> DATA FOR THIS EXERCISE:
— BEGIN —
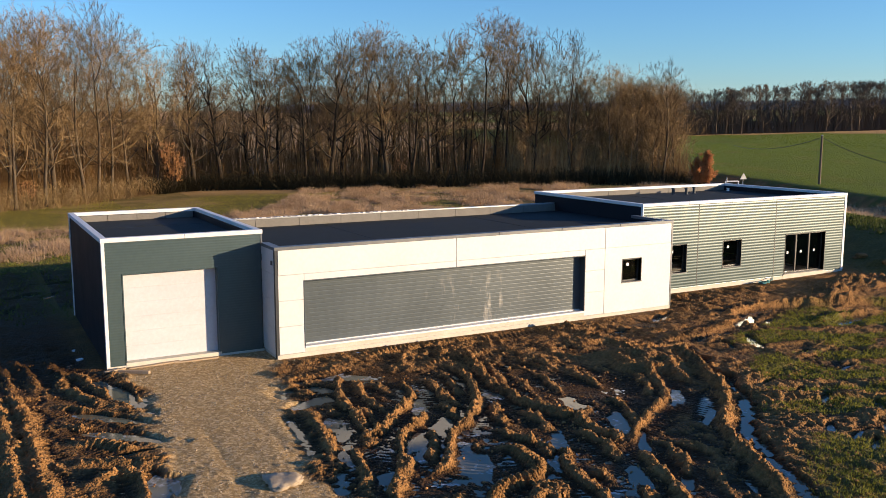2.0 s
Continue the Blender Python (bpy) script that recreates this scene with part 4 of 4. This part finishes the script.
def hose(x, y, label):
    bm = bmesh.new()
    z = float(surface_z(np.array([x]), np.array([y]))[0])
    pts = [Vector((x + (0.32 + 0.05 * math.sin(k * 1.7)) * math.cos(k * 0.5), y + 0.2 * math.sin(k * 0.5), z + 0.03 + 0.004 * k)) for k in range(27)] + [Vector((x + 0.7, y + 0.1, z + 0.12)), Vector((x + 1.0, y + 0.35, z + 0.2))]
    for a, b in zip(pts, pts[1:]):
        tube(bm, a, b, 0.022, 0.022, 6)
    return tagged(part("hose", bm, M_HOSE), label, "hose")


hose(34.3, 31.25, "teal plastic hose coiled beside the concrete plinth")


def scrap(x, y, turn, size, label):
    bm = box(-size, size, -size * 0.6, size * 0.6, 0, size * 0.5, 0.01)
    for v in bm.verts:
        v.co += Vector((noise.noise(v.co * 9), noise.noise(v.co * 9 + Vector((3, 0, 0))), noise.noise(v.co * 9 + Vector((0, 5, 0))))) * size * 0.5
    ob = part("packaging_scrap", bm, M_STICKER)
    ob.matrix_basis = pose(x, y, float(surface_z(np.array([x]), np.array([y]))[0]), 0, 0, turn)
    return tagged(ob, label, "scrap", "packaging scraps")


scrap(1.75, 32.6, 30, 0.12, "crumpled white packaging scrap beside the annex")
scrap(1.7, 34.0, 70, 0.08, "crumpled white packaging scrap beside the annex")
scrap(10.6, 28.7, 15, 0.05, "small white packaging scrap in the mud")

# ---- poles and wires ----
def lattice_pole(x, y, high):
    z = ground_z(x, y)
    top = empty("power_pole", x, y, z)
    tagged(top, "slotted concrete power pole with insulators on top", "power pole")
    base, tip = 0.44, 0.24

    def half(s):
        return (base + (tip - base) * s) / 2

    for side in (-1, 1):
        bm = bmesh.new()
        w = 0.085
        for k in range(20):
            s0, s1 = k / 20, (k + 1) / 20
            a = [(x + side * half(s) - (w if side > 0 else 0), z - (0.3 if s == 0 else 0) + s * high) for s in (s0, s1)]
            vs = [bm.verts.new((px + dx, y + dy, pz)) for px, pz in a for dx, dy in ((0, -0.1), (w, -0.1), (w, 0.1), (0, 0.1))]
            for q in ((0, 1, 5, 4), (1, 2, 6, 5), (2, 3, 7, 6), (3, 0, 4, 7)):
                bm.faces.new([vs[i] for i in q])
        bmesh.ops.remove_doubles(bm, verts=bm.verts, dist=0.001)
        part("flange", bm, M_POLE, top)
    for k in range(26):
        s = (k + 0.5) / 26
        hw = half(s) - 0.06
        full = s > 0.72
        hgt = high / 26 * (1.0 if full else 0.32)
        part("web", box(x - hw, x + hw, y - 0.06, y + 0.06, z + s * high - hgt / 2, z + s * high + hgt / 2), M_POLE, top)
    zt = z + high
    for dx, dz in ((-0.62, 0.15), (0.62, 0.15), (0.0, 0.95)):
        bm = bmesh.new()
        if dx:
            tube(bm, (x, y, zt - 0.35), (x + dx * 0.75, y, zt + 0.35 if dx < 0 else zt + 0.02), 0.035, 0.03, 6)
            tube(bm, (x + dx * 0.75, y, zt + 0.35 if dx < 0 else zt + 0.02), (x + dx, y, zt + dz), 0.03, 0.03, 6)
        else:
            tube(bm, (x - 0.15, y, zt - 0.1), (x - 0.05, y, zt + 0.8), 0.035, 0.03, 6)
            tube(bm, (x + 0.5, y, zt + 0.1), (x - 0.05, y, zt + 0.8), 0.03, 0.03, 6)
        arm = part("bracket", bm, M_GALV, top)
        bm = bmesh.new()
        for q in range(3):
            tube(bm, (x + dx, y, zt + dz - 0.1 + q * 0.08), (x + dx, y, zt + dz - 0.05 + q * 0.08), 0.11, 0.06, 10)
        part("insulator", bm, M_INSUL, arm)
    return [(x + dx, y, zt + dz + 0.12) for dx, dz in ((-0.62, 0.15), (0.62, 0.15), (0.0, 0.95))]


def wire(pts, sag, rad=0.015, name="cable", label="thin overhead power cable", mat=M_CABLE):
    bm = bmesh.new()
    for p, q in zip(pts, pts[1:]):
        p, q = Vector(p), Vector(q)
        n = 24
        line = [p.lerp(q, t / n) - Vector((0, 0, sag * 4 * (t / n) * (1 - t / n))) for t in range(n + 1)]
        for a, b in zip(line, line[1:]):
            tube(bm, a, b, rad, rad, 4)
    return tagged(part(name, bm, mat), label, "cable", "overhead cables")


ends = lattice_pole(72.3, 41.8, 10.7)
for k, e in enumerate(ends):
    v = Vector((37.0, 28.3, 0.0)).normalized()
    wire([Vector(e) + v * 90 + Vector((0, 0, 3.5)), e, Vector(e) - v * 0 + Vector((60, -26, 1.0))], 1.4, 0.009, mat=M_GALV)


def round_pole(x, y, high):
    z = ground_z(x, y)
    top = empty("telephone_pole", x, y, z)
    tagged(top, "slim dark telephone pole beside the field", "telephone pole")
    bm = bmesh.new()
    tube(bm, (x, y, z - 0.3), (x, y, z + high), 0.15, 0.11, 12)
    part("shaft", bm, M_POLEWOOD, top, smooth=False)
    bm = bmesh.new()
    tube(bm, (x, y, z + high), (x, y, z + high + 0.1), 0.13, 0.05, 12)
    part("cap", bm, M_GALV, top)
    bm = bmesh.new()
    tube(bm, (x - 0.14, y, z + high - 0.25), (x + 0.2, y, z + high - 0.25), 0.035, 0.035, 8)
    part("cable_clamp", bm, M_GALV, top)
    return (x, y, z + high - 0.2)


pt = round_pole(81.8, 65.4, 5.3)
wire([(112, 106, 4.6), pt, (73.0, 44.5, 4.2), (66.0, 20.0, 5.5)], 0.9, 0.03, label="black sagging telephone cable")

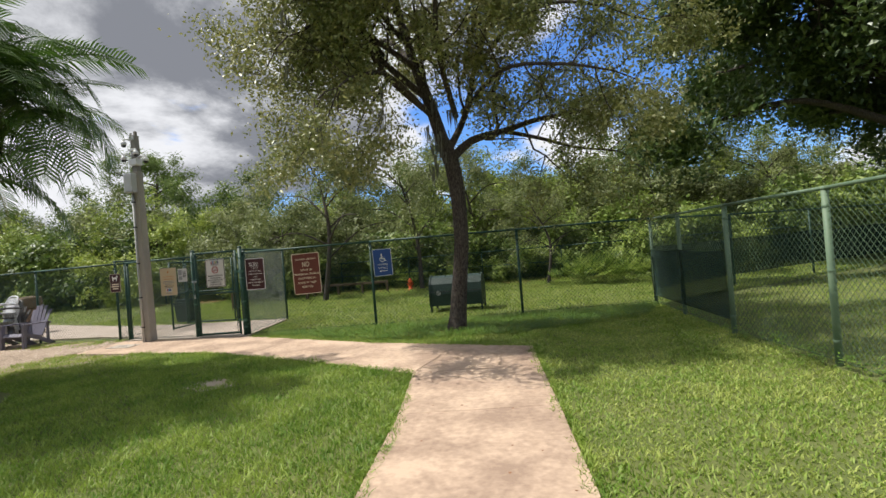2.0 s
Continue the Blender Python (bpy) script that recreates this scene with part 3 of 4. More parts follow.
— END —
> WRITTEN EXERCISE:
The material above must be printed exactly, with its pictures left out.

> WRITTEN ANSWER:
2.0 s
Continue the Blender Python (bpy) script that recreates this scene with part 4 of 4. This part finishes the script.
def hose(x, y, label):
    bm = bmesh.new()
    z = float(surface_z(np.array([x]), np.array([y]))[0])
    pts = [Vector((x + (0.32 + 0.05 * math.sin(k * 1.7)) * math.cos(k * 0.5), y + 0.2 * math.sin(k * 0.5), z + 0.03 + 0.004 * k)) for k in range(27)] + [Vector((x + 0.7, y + 0.1, z + 0.12)), Vector((x + 1.0, y + 0.35, z + 0.2))]
    for a, b in zip(pts, pts[1:]):
        tube(bm, a, b, 0.022, 0.022, 6)
    return tagged(part("hose", bm, M_HOSE), label, "hose")


hose(34.3, 31.25, "teal plastic hose coiled beside the concrete plinth")


def scrap(x, y, turn, size, label):
    bm = box(-size, size, -size * 0.6, size * 0.6, 0, size * 0.5, 0.01)
    for v in bm.verts:
        v.co += Vector((noise.noise(v.co * 9), noise.noise(v.co * 9 + Vector((3, 0, 0))), noise.noise(v.co * 9 + Vector((0, 5, 0))))) * size * 0.5
    ob = part("packaging_scrap", bm, M_STICKER)
    ob.matrix_basis = pose(x, y, float(surface_z(np.array([x]), np.array([y]))[0]), 0, 0, turn)
    return tagged(ob, label, "scrap", "packaging scraps")


scrap(1.75, 32.6, 30, 0.12, "crumpled white packaging scrap beside the annex")
scrap(1.7, 34.0, 70, 0.08, "crumpled white packaging scrap beside the annex")
scrap(10.6, 28.7, 15, 0.05, "small white packaging scrap in the mud")

# ---- poles and wires ----
def lattice_pole(x, y, high):
    z = ground_z(x, y)
    top = empty("power_pole", x, y, z)
    tagged(top, "slotted concrete power pole with insulators on top", "power pole")
    base, tip = 0.44, 0.24

    def half(s):
        return (base + (tip - base) * s) / 2

    for side in (-1, 1):
        bm = bmesh.new()
        w = 0.085
        for k in range(20):
            s0, s1 = k / 20, (k + 1) / 20
            a = [(x + side * half(s) - (w if side > 0 else 0), z - (0.3 if s == 0 else 0) + s * high) for s in (s0, s1)]
            vs = [bm.verts.new((px + dx, y + dy, pz)) for px, pz in a for dx, dy in ((0, -0.1), (w, -0.1), (w, 0.1), (0, 0.1))]
            for q in ((0, 1, 5, 4), (1, 2, 6, 5), (2, 3, 7, 6), (3, 0, 4, 7)):
                bm.faces.new([vs[i] for i in q])
        bmesh.ops.remove_doubles(bm, verts=bm.verts, dist=0.001)
        part("flange", bm, M_POLE, top)
    for k in range(26):
        s = (k + 0.5) / 26
        hw = half(s) - 0.06
        full = s > 0.72
        hgt = high / 26 * (1.0 if full else 0.32)
        part("web", box(x - hw, x + hw, y - 0.06, y + 0.06, z + s * high - hgt / 2, z + s * high + hgt / 2), M_POLE, top)
    zt = z + high
    for dx, dz in ((-0.62, 0.15), (0.62, 0.15), (0.0, 0.95)):
        bm = bmesh.new()
        if dx:
            tube(bm, (x, y, zt - 0.35), (x + dx * 0.75, y, zt + 0.35 if dx < 0 else zt + 0.02), 0.035, 0.03, 6)
            tube(bm, (x + dx * 0.75, y, zt + 0.35 if dx < 0 else zt + 0.02), (x + dx, y, zt + dz), 0.03, 0.03, 6)
        else:
            tube(bm, (x - 0.15, y, zt - 0.1), (x - 0.05, y, zt + 0.8), 0.035, 0.03, 6)
            tube(bm, (x + 0.5, y, zt + 0.1), (x - 0.05, y, zt + 0.8), 0.03, 0.03, 6)
        arm = part("bracket", bm, M_GALV, top)
        bm = bmesh.new()
        for q in range(3):
            tube(bm, (x + dx, y, zt + dz - 0.1 + q * 0.08), (x + dx, y, zt + dz - 0.05 + q * 0.08), 0.11, 0.06, 10)
        part("insulator", bm, M_INSUL, arm)
    return [(x + dx, y, zt + dz + 0.12) for dx, dz in ((-0.62, 0.15), (0.62, 0.15), (0.0, 0.95))]


def wire(pts, sag, rad=0.015, name="cable", label="thin overhead power cable", mat=M_CABLE):
    bm = bmesh.new()
    for p, q in zip(pts, pts[1:]):
        p, q = Vector(p), Vector(q)
        n = 24
        line = [p.lerp(q, t / n) - Vector((0, 0, sag * 4 * (t / n) * (1 - t / n))) for t in range(n + 1)]
        for a, b in zip(line, line[1:]):
            tube(bm, a, b, rad, rad, 4)
    return tagged(part(name, bm, mat), label, "cable", "overhead cables")


ends = lattice_pole(72.3, 41.8, 10.7)
for k, e in enumerate(ends):
    v = Vector((37.0, 28.3, 0.0)).normalized()
    wire([Vector(e) + v * 90 + Vector((0, 0, 3.5)), e, Vector(e) - v * 0 + Vector((60, -26, 1.0))], 1.4, 0.009, mat=M_GALV)


def round_pole(x, y, high):
    z = ground_z(x, y)
    top = empty("telephone_pole", x, y, z)
    tagged(top, "slim dark telephone pole beside the field", "telephone pole")
    bm = bmesh.new()
    tube(bm, (x, y, z - 0.3), (x, y, z + high), 0.15, 0.11, 12)
    part("shaft", bm, M_POLEWOOD, top, smooth=False)
    bm = bmesh.new()
    tube(bm, (x, y, z + high), (x, y, z + high + 0.1), 0.13, 0.05, 12)
    part("cap", bm, M_GALV, top)
    bm = bmesh.new()
    tube(bm, (x - 0.14, y, z + high - 0.25), (x + 0.2, y, z + high - 0.25), 0.035, 0.035, 8)
    part("cable_clamp", bm, M_GALV, top)
    return (x, y, z + high - 0.2)


pt = round_pole(81.8, 65.4, 5.3)
wire([(112, 106, 4.6), pt, (73.0, 44.5, 4.2), (66.0, 20.0, 5.5)], 0.9, 0.03, label="black sagging telephone cable")

2.0 s
Continue the Blender Python (bpy) script that recreates this scene with part 3 of 4. More parts follow.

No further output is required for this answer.